Out of money, he was left to find a piano to tune
to earn money toward rent. A friend of a friend referred him to a
woman who had a piano in her basement that desperately needed retuning.
"It sounded awful," Petrich said.
After a full day of work, he was only half-way through
the piano's notes. After twenty hours total he called it quits.
He knew his first tuning didn't sound right, but luckily the piano's owner
thought it sounded wonderful.
"I think she felt sorry for me that I'd worked so
long on it," he said. "It was only later I learned that pianos badly
out of tune often require two or three tunings before they come close to
sounding right."
Dedicated to the keys
Petrich began his own business in 1973 and soon
after began attending meetings of the Seattle Piano Technicians Guild.
The guild meets each month for technical training and other shop talk to
keep their skills finely tuned. After learning his own lesson, he
now accepts apprentices.
He remains active with the organization, and has
been to almost every meeting since his first. He's even a past president
and is active in helping to continue the guild's mission of piano education.

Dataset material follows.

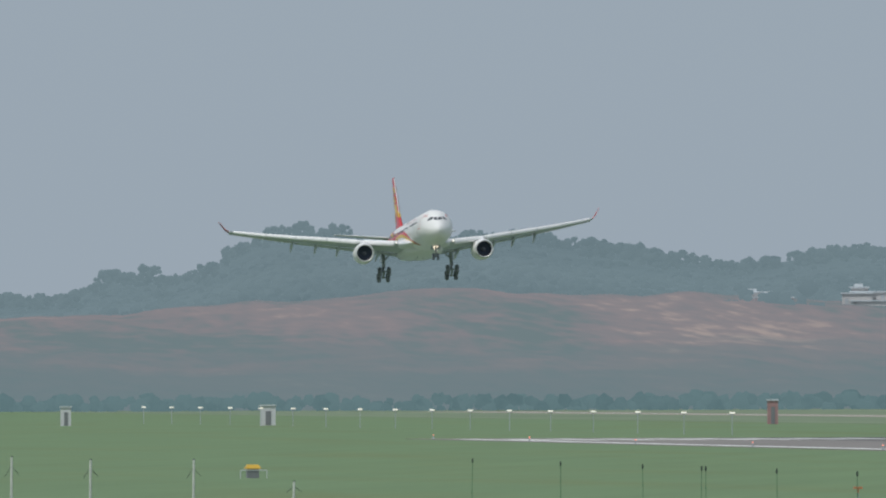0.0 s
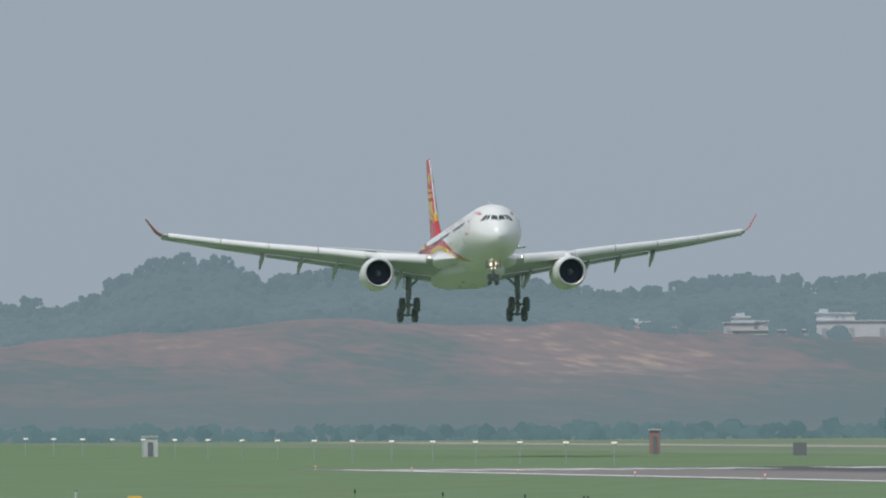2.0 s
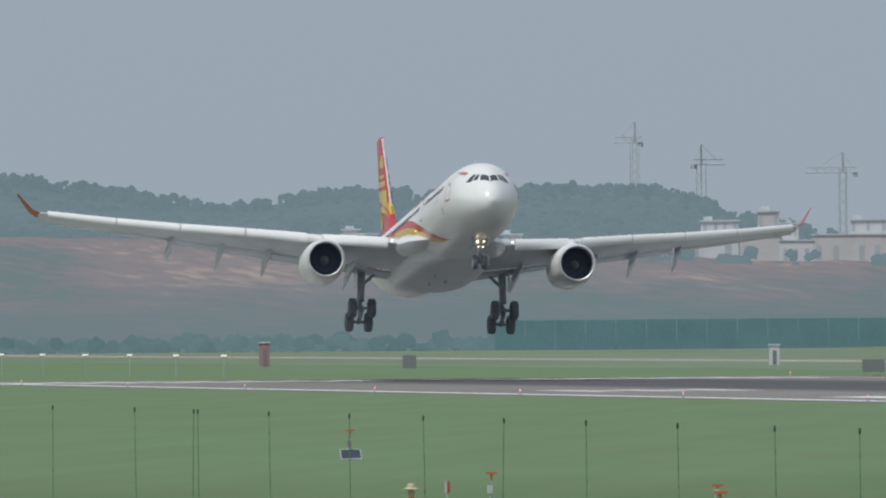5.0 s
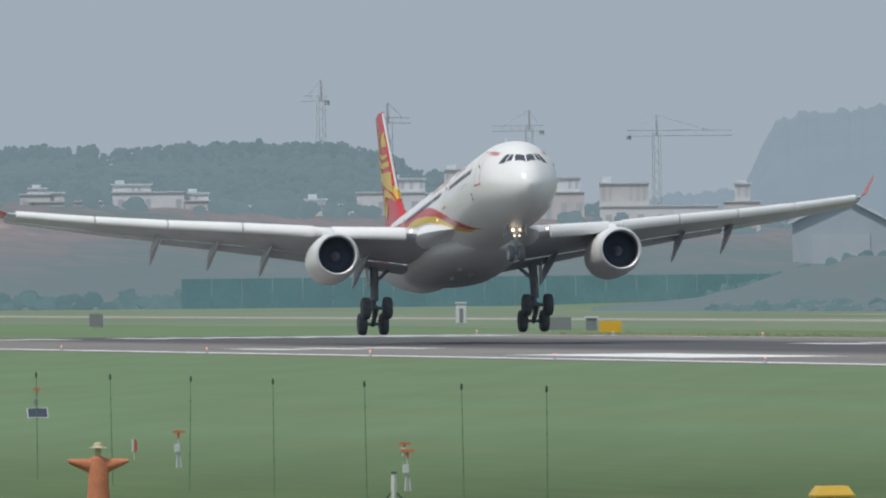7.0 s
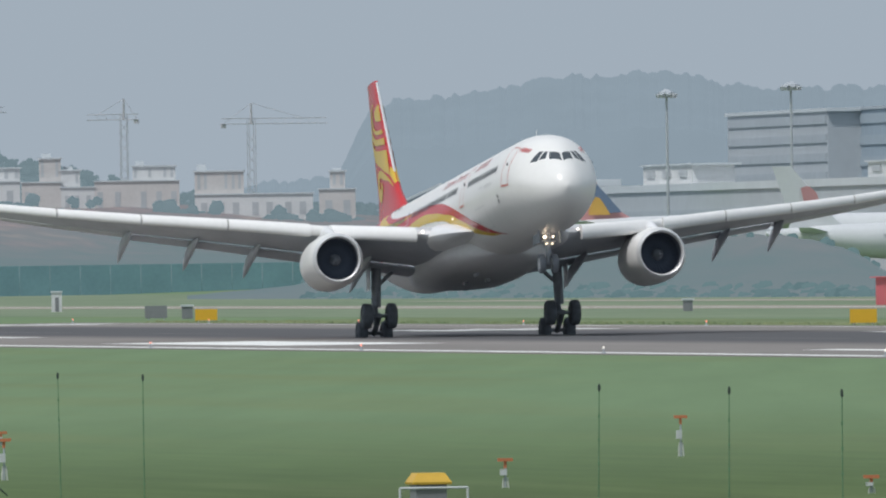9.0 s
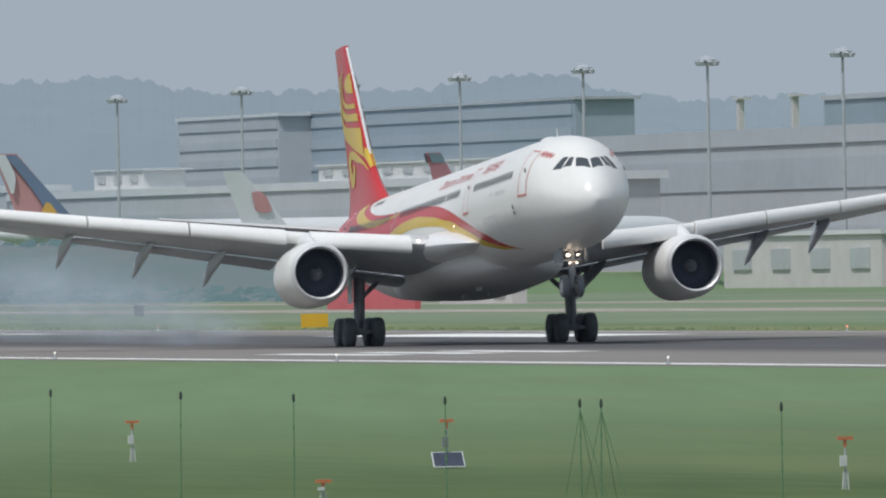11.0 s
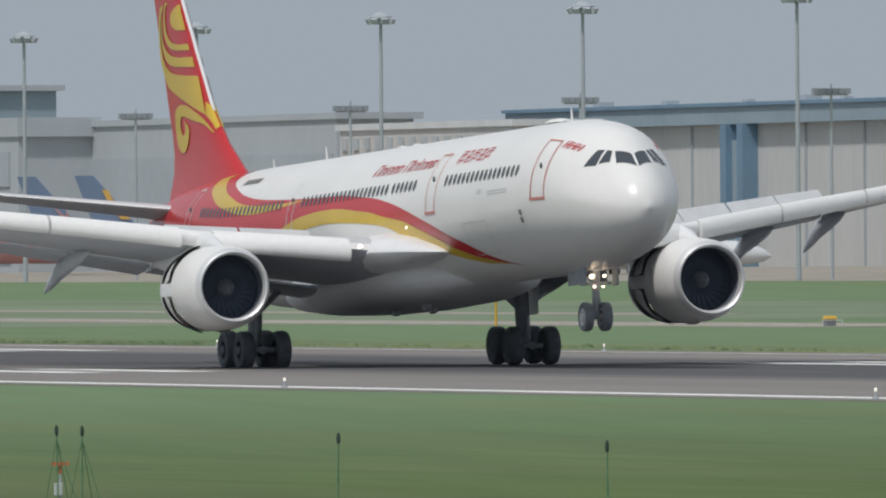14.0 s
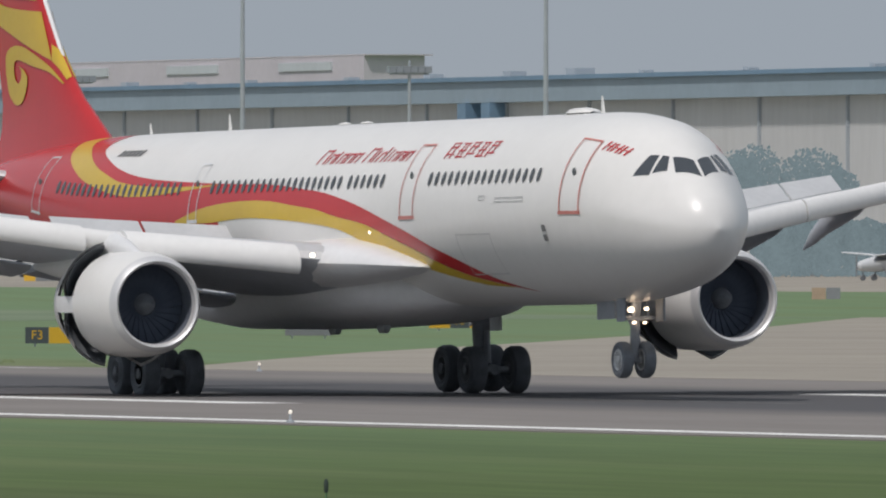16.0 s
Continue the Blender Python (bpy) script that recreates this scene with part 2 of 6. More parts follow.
def smooth_path(pts, n):
    """n points at even steps along a Catmull-Rom curve through pts."""
    P = [Vector(p) for p in pts]
    P = [2 * P[0] - P[1]] + P + [2 * P[-1] - P[-2]]
    fine = []
    for i in range(1, len(P) - 2):
        for k in range(12):
            t = k / 12
            a, b_, c, d = P[i - 1:i + 3]
            fine.append(0.5 * (2 * b_ + (c - a) * t + (2 * a - 5 * b_ + 4 * c - d) * t * t + (3 * b_ - a - 3 * c + d) * t ** 3))
    fine.append(P[-2])
    ln = [0.0]
    for a, b_ in zip(fine, fine[1:]):
        ln.append(ln[-1] + (b_ - a).length)
    out, j = [], 0
    for k in range(n):
        s = ln[-1] * k / (n - 1)
        while j < len(ln) - 2 and ln[j + 1] < s:
            j += 1
        u = (s - ln[j]) / max(ln[j + 1] - ln[j], 1e-9)
        out.append(fine[j].lerp(fine[j + 1], min(max(u, 0), 1)))
    return out


def strip(bm, onto, A, B, n=40, m=6):
    """A sheet between two curves of flat coordinates, laid onto a surface."""
    a, b_ = smooth_path([(*p, 0) for p in A], n), smooth_path([(*p, 0) for p in B], n)
    rings(bm, [[onto(*(p.lerp(q, k / m)).xy) for k in range(m + 1)] for p, q in zip(a, b_)], closed=False, cap=False)


def ribbon(bm, onto, A, B, n=7, m=5):
    """A sheet between two curves whose points answer to one another, laid onto a surface."""
    def fine(P):
        P = [2 * P[0] - P[1]] + P + [2 * P[-1] - P[-2]]
        out = []
        for i in range(1, len(P) - 2):
            a, b_, c, d = P[i - 1:i + 3]
            out += [0.5 * (2 * b_ + (c - a) * t + (2 * a - 5 * b_ + 4 * c - d) * t * t + (3 * b_ - a - 3 * c + d) * t ** 3) for t in (k / n for k in range(n))]
        return out + [P[-2]]
    pairs = zip(fine([Vector((*p, 0)) for p in A]), fine([Vector((*p, 0)) for p in B]))
    rings(bm, [[onto(*(p.lerp(q, k / m)).xy) for k in range(m + 1)] for p, q in pairs], closed=False, cap=False)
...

"Piano tuners are great philosophers, poets and
thinkers," he said. "We have to be extremely patient."
According to Petrich, if a piano techician is off
by even a 16th of an inch worth of a turn on tuning the first string, all
the others are off and they have to start over. But you might not
figure that out until you're half-way through the piano.
Petrich visits music classrooms to talk about frequency
ratios and show students the inner workings of a piano by taking it apart
and putting it back together again. He's been known to bump into,
walk over and lay on pianos while performing as Deano the Clown -- if there
happens to be a piano nearby.
Sadly, Petrich knows his is a dying profession.
As technology progresses, pianos fade away.
"The piano industry is dropping rapidly," he said.
"People are buying electric synthesizers that play songs with one push
of the button."
The fading past of the piano
In recent years he's seen an increasing number of
people disposing of upright pianos. They are becoming a trashed generation
-- something that Petrich, an eco-conscious and piano-loving person, hates
to see. The piano industry, according to Petrich, is a direct reflection
of the economy.
"People are either buying $20,000 pianos or, on
the opposite end of the spectrum, are renting from me," he said.
Petrich claims the lowest rental rates on the island
at $15 and up. The price includes free repair, tuning and moving.
"I've had people from New York calling me to get
pianos," he said.
Petrich admits his pianos might not always be the
prettiest, but overall function is the prime goal while he slowly but surely
works on the refinishing of the pianos' exteriors.
"I have some really nice pianos, but on most of
them I have focused on taking care of the inside," he said.
With an inventory of around 160 pianos, Dean Petrich
is not sure where he can put many more. There are pianos at local
storage units, in storage at his home and he has already almost filled
a storage unit he recently constructed near his home. He's at the
point where he might have to dispose of some of the less fortunate and
he hates the thought.
"I hate throwing perfectly good pianos into the
dump when they could still be played," he said.
Everything comes in time. The heyday of pianos
appears to be fading, and every day the wear of life is apparent.
Petrich figures if he focused on the task of rebuilding all his pianos,
he'd be at it for nine years without pay. That's two weeks per piano.
But, he said, he's not a workaholic; just smart
about divvying his time. Immediately after obtaining his planner
for the year, he writes in blank time, vacation time and play time.
"Most people do it the other way around and have
to fit in time for themselves," he said. "I always have time."
Photo caption: Dean Petrich prepares to swivel a piano and unload it from a truck and into a storage facility near his Langley home. Petrich's method of moving pianos allows a single person to move a piano weighing hundreds of pounds through a series of pivots and turns.
Photo caption: Dean Petrich has so many pianos he almost doesn't know what to do. His inventory of around 160 pianos si stored at various locations and is packed in like a can of sardines.